Köye ve müzeyi toplam beş-altı saatte gezebilirsiniz.
Köye Arles, Avignon gibi civar ilçe ve illerden otobüsle ulaşım var ancak saatleri aralıklı ve sayıca az olduğundan bu bölgede verimli gezebilmek için araba kiralamanızı öneririm.
Provence Bölgesi yazıda da belirttiğim gibi aslında lavanta zamanı yani temmuz ayında çok ziyaret edilen bir bölge. Siz de bu dönemde giderseniz, havanın çok sıcak olduğunu unutmayın. Les Baux De Provence’ı temmuzda ziyaret ederseniz aracınızı köyün girişinde değil, şatonun yakınında park etmenizi öneririm çünkü şatoya oldukça dik ve uzun bir tırmanış yapmak gerekiyor. Sıcakta zorlayıcı olabilir. Sokaklar tamamen Arnavut kaldırımı olduğu için uygun ayakkabı giymeniz önemli.
Carrieres de Lumieres’de yıl boyunca sürekli farklı etkinlikler zaman zaman piyano resitalleri, film gösterimleri düzenleniyor. Burayı ziyaret etmeden önce internet sitesinden etkinlikleri kontrol etmenizi öneririm. Müzenin içerisindeki gösteriler ise 20-25 dakika sürüp art arda devam ediyor. Herhangi bir gösterimin sonuna yetişmiş olsanız da birkaç dakika sonra tekrarı ile devam ediyorsunuz.
Carrieres de Lumieres’in içerisi dışarıya göre epeyce serin. Üzerinize sıcak tutacak bir şeyler giymenizi öneririm.

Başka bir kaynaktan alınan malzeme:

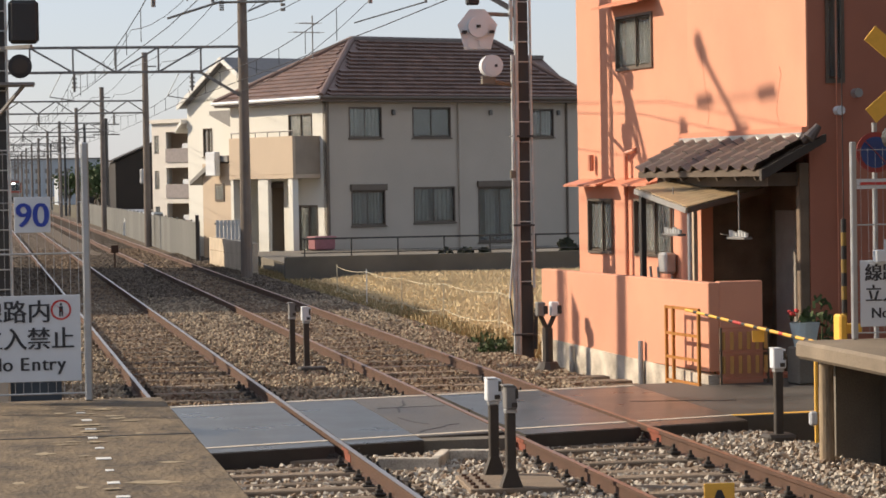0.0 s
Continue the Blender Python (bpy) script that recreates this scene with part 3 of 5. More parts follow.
# tall trackside hut, outside the view, that shades the rails beyond the crossing
hut = thing("trackside_hut", pose(-2.2, 34.75, -0.45), "plain grey trackside equipment hut", "hut")
part("wall", box(bm_new(), 0, 1.4, 0, 1.5, 0, 3.8, bevel=0.02), STEELGREY, hut)
part("roof", box(bm_new(), -0.08, 1.48, -0.08, 1.58, 3.8, 3.92, bevel=0.02), KAWARA, hut)

# block added outside the view, near side of the road, to dim the orange end wall
skyblk = thing("skylight_block", pose(10.05, 6.5, -0.45), "plain unseen block added to cut skylight", "building")
part("wall", box(bm_new(), 0, 10, 0, 18.4, 0, 8.6), DARKWOOD, skyblk)
part("roof", box(bm_new(), -0.05, 10.6, -0.6, 18.7, 8.6, 8.9), KAWARA, skyblk)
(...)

Şato kalıntılarını gezerken aynı zamanda açık havada bir kaçış oyunu deneyimi yaşayabilirsiniz. İki ila altı kişiyle oynanabilen bu etkinlik ücretli. Alix’in Gizemi adlı oyun kalıntılar arasında şatonun son prensesiyle ilgili bilgi edinirken eğlendiğiniz bir aktivite. Yaklaşık bir saat sürüyor. 12 yaş üzeri ziyaretçilerin katılabildiği oyunu deneyebilirsiniz.

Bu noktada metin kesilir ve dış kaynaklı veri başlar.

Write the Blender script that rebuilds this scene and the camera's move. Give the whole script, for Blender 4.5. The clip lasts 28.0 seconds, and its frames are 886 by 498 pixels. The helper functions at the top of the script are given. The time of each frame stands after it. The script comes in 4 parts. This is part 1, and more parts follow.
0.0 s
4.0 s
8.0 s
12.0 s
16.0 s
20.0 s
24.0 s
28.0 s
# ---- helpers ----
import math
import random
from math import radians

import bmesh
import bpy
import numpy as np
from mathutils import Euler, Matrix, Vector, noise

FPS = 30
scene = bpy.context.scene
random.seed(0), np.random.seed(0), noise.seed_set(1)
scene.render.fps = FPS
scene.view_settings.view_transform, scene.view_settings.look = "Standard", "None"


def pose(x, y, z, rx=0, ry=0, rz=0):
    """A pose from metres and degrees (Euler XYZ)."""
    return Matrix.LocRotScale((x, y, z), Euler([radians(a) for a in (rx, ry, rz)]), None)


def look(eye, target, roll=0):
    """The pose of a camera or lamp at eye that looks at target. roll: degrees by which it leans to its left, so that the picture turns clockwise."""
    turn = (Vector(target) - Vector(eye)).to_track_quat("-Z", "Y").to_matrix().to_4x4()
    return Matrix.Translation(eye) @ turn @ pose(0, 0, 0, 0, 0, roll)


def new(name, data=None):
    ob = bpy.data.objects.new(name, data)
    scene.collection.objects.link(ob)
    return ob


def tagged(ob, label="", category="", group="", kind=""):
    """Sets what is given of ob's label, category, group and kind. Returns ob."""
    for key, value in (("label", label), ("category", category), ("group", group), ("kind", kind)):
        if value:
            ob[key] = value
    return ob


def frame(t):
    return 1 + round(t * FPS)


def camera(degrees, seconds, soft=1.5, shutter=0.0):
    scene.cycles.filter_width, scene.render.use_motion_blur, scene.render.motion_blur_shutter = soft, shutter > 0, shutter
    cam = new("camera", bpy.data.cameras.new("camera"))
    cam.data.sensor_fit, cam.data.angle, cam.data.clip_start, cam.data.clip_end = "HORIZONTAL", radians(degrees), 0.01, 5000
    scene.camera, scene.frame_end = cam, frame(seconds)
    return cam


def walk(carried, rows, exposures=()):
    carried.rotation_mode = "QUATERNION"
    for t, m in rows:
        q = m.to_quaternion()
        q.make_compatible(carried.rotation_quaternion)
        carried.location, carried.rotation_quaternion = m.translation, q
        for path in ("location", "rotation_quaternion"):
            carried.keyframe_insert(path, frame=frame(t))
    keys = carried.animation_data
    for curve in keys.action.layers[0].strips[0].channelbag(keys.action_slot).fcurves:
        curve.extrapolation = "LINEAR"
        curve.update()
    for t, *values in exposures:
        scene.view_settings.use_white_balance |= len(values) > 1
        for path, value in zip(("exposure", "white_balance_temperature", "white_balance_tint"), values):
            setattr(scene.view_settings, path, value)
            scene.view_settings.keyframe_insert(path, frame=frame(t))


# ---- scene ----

Son olarak buraya kadar gelmişken bölgeye özgü lavanta ürünlerinin yanı sıra organik sertifikalı zeytinyağlarından da almanızı öneririm.

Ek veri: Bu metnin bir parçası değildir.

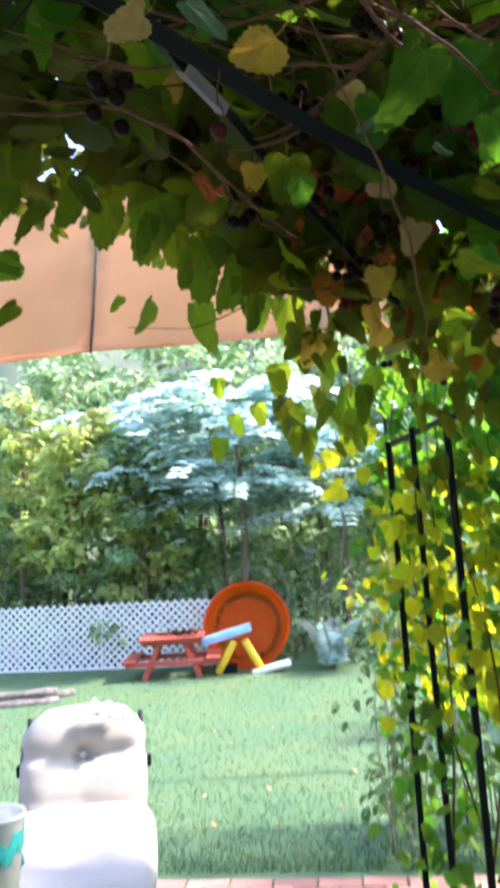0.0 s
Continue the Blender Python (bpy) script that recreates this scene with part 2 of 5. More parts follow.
def tube(bm, points, radii, sides=8, square=False, twist=0.0):
    """A tube along points; square gives a box section with flats."""
    pts = [Vector(p) for p in points]
    if isinstance(radii, (int, float)):
        radii = [radii] * len(pts)
    rings = []
    normal = None
    for i, p in enumerate(pts):
        d = (pts[min(i + 1, len(pts) - 1)] - pts[max(i - 1, 0)]).normalized()
        if normal is None:
            ref = Vector((0, 0, 1)) if abs(d.z) < 0.9 else Vector((1, 0, 0))
            normal = d.cross(ref).normalized()
        normal = (normal - d * normal.dot(d)).normalized()
        side = d.cross(normal)
        ring = []
        for k in range(sides):
            if square:
                a = math.pi / 4 + twist + k * math.pi / 2
                r = radii[i] * math.sqrt(2)
            else:
                a, r = 2 * math.pi * k / sides, radii[i]
            ring.append(bm.verts.new(p + (normal * math.cos(a) + side * math.sin(a)) * r))
        rings.append(ring)
    for a, b in zip(rings, rings[1:]):
        for k in range(sides):
            bm.faces.new((a[k], a[(k + 1) % sides], b[(k + 1) % sides], b[k]))
    bm.faces.new(rings[0][::-1])
    bm.faces.new(rings[-1])


def smooth_path(points, n=8):
    """Points of a smooth curve through the given ones."""
    p = [Vector(q) for q in points]
    p = [p[0] * 2 - p[1], *p, p[-1] * 2 - p[-2]]
    out = []
    for i in range(1, len(p) - 2):
        for k in range(n):
            t = k / n
            out.append(0.5 * (2 * p[i] + (p[i + 1] - p[i - 1]) * t + (2 * p[i - 1] - 5 * p[i] + 4 * p[i + 1] - p[i + 2]) * t * t
                              + (3 * p[i] - p[i - 1] - 3 * p[i + 1] + p[i + 2]) * t ** 3))
    return out + [p[-2]]


def leaf_shape(seed, n=36, rings=3, rough=1.0, stalk=False, dry=0.0):
    """Vertices and faces of one vine leaf, 1 wide, stalk at the origin, tip along +y, face up; toothed edge, notched base."""
    r = random.Random(seed)
    cup, fold, wave = r.uniform(-0.15, 0.3), r.uniform(0.05, 0.3), r.uniform(0, 6.28)
    lobes, notch, droop = r.uniform(0.02, 0.1), r.uniform(0.6, 0.95), r.uniform(0.0, 0.5)
    fold += dry * r.uniform(0.5, 1.0)
    droop += dry * r.uniform(0.3, 1.2)
    cup -= dry * r.uniform(0.0, 0.8)
    verts = [(0.0, 0.0, 0.0)]
    for ring in range(1, rings + 1):
        f = ring / rings
        for k in range(n):
            a = -math.pi / 2 + 2 * math.pi * (k + 0.5) / n
            up = math.sin(a)
            rad = 0.435 + 0.07 * up + lobes * math.cos(3 * (a - math.pi / 2)) + 0.05 * max(0, up) ** 6
            base = abs((a + math.pi / 2 + math.pi) % (2 * math.pi) - math.pi)
            if base < 0.6:
                rad *= notch + (1 - notch) * (base / 0.6) ** 0.6
            if ring == rings:
                rad *= 1 + rough * (0.06 if k % 2 else -0.035) + r.uniform(-0.025, 0.025)
            x, y = rad * f * math.cos(a), rad * f * math.sin(a) + 0.22 * f
            z = cup * (x * x + (y - 0.2) ** 2) + fold * abs(x) + (0.035 + 0.17 * dry) * f * math.sin(3 * a + wave) + 0.012 * math.sin(9 * a) * f - droop * max(0.0, y - 0.2) ** 2
            verts.append((x, y, z))
    faces = [(0, 1 + k, 1 + (k + 1) % n) for k in range(n)]
    for ring in range(rings - 1):
        o = 1 + ring * n
        faces += [(o + k, o + n + k, o + n + (k + 1) % n, o + (k + 1) % n) for k in range(n)]
    if stalk:
        o = len(verts)
        for q in range(5):
            f = q / 4
            for w in (-0.011, 0.011):
                verts.append((w + 0.06 * f * f, -0.42 * f, -0.02 - 0.15 * f * f))
        faces += [(o + 2 * q, o + 2 * q + 1, o + 2 * q + 3, o + 2 * q + 2) for q in range(4)]
    return np.array(verts), faces


LEAVES = [leaf_shape(i, 24, 2) for i in range(9)]
LEAVES_FINE = [leaf_shape(30 + i, 44, 4, stalk=True) for i in range(7)]
LEAVES_DRY = [leaf_shape(70 + i, 44, 4, 1.0, True, 1.0) for i in range(6)]
LEAVES_PLAIN = [leaf_shape(50 + i, 44, 4) for i in range(5)]


def frame_of(place, normal, down, size):
    """A leaf's pose: its face along normal, its tip towards down."""
    z = Vector(normal).normalized()
    y = Vector(down) - z * Vector(down).dot(z)
    y = y.normalized() if y.length > 1e-3 else z.orthogonal().normalized()
    x = y.cross(z)
    m = Matrix((x, y, z)).transposed().to_4x4()
    return Matrix.Translation(place) @ m @ Matrix.Diagonal((size, size, size, 1))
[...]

Les Baux Des Provence köyünü rotaya eklememin sebebi sadece harika bir dağ köyü olması değil ayrıca Carrieres de Lumieres’in de burada bulunmasıydı. Carrieres de Lumieres, her yıl ünlü ressamların tablolarını taş duvarlara yansıtılmış haliyle görebildiğiniz bir müze, bir deneyim. Benzeri Paris, Amsterdam gibi sehirlerde bulunan bir “immersive museum”, sanatın sizi sarıp sarmaladığı, içine aldığı hissiyle dolduğunuz bir ortam. Bir Refik Anadol sergisi gibi ama Van Gogh, Cezanne tabloları içindesiniz. Bu minicik dağ köyünün girişinde işte böyle muhteşem bir müze de var. Les Baux De Provence köyünün yaklaşık 800 metre aşağısında 1821 yılında bir maden bulunmuş ve köyün isminden esinlenilerek bu madene boksit adı verilmiş. İşte Carrieres Des Lumieres bugün, 1900lü yılların başında tükenen bu madenin bulunduğu maden ocağında yer alıyor. Yıllarca boksit çıkarılan maden 2012 yılında bir sanat merkezine dönüştürülüyor. Yüksek tavanları, onlarca projeksiyon ile yere ve yavana yansıtılan tablolar ve bunları destekleyen bir ses sistemi ile kendimi gerçek üstü bir deneyimin içinde buluyorum. Bu minicik köy insana sürreelden reele, geçmişten moderne, masaldan gerçeğe, sanattan doğaya geçip durduğunuz bir sürpriz paketi sunuyor. Yolunuz Provence’a düşerse mutlaka ama mutlaka uğramanızı öneririm.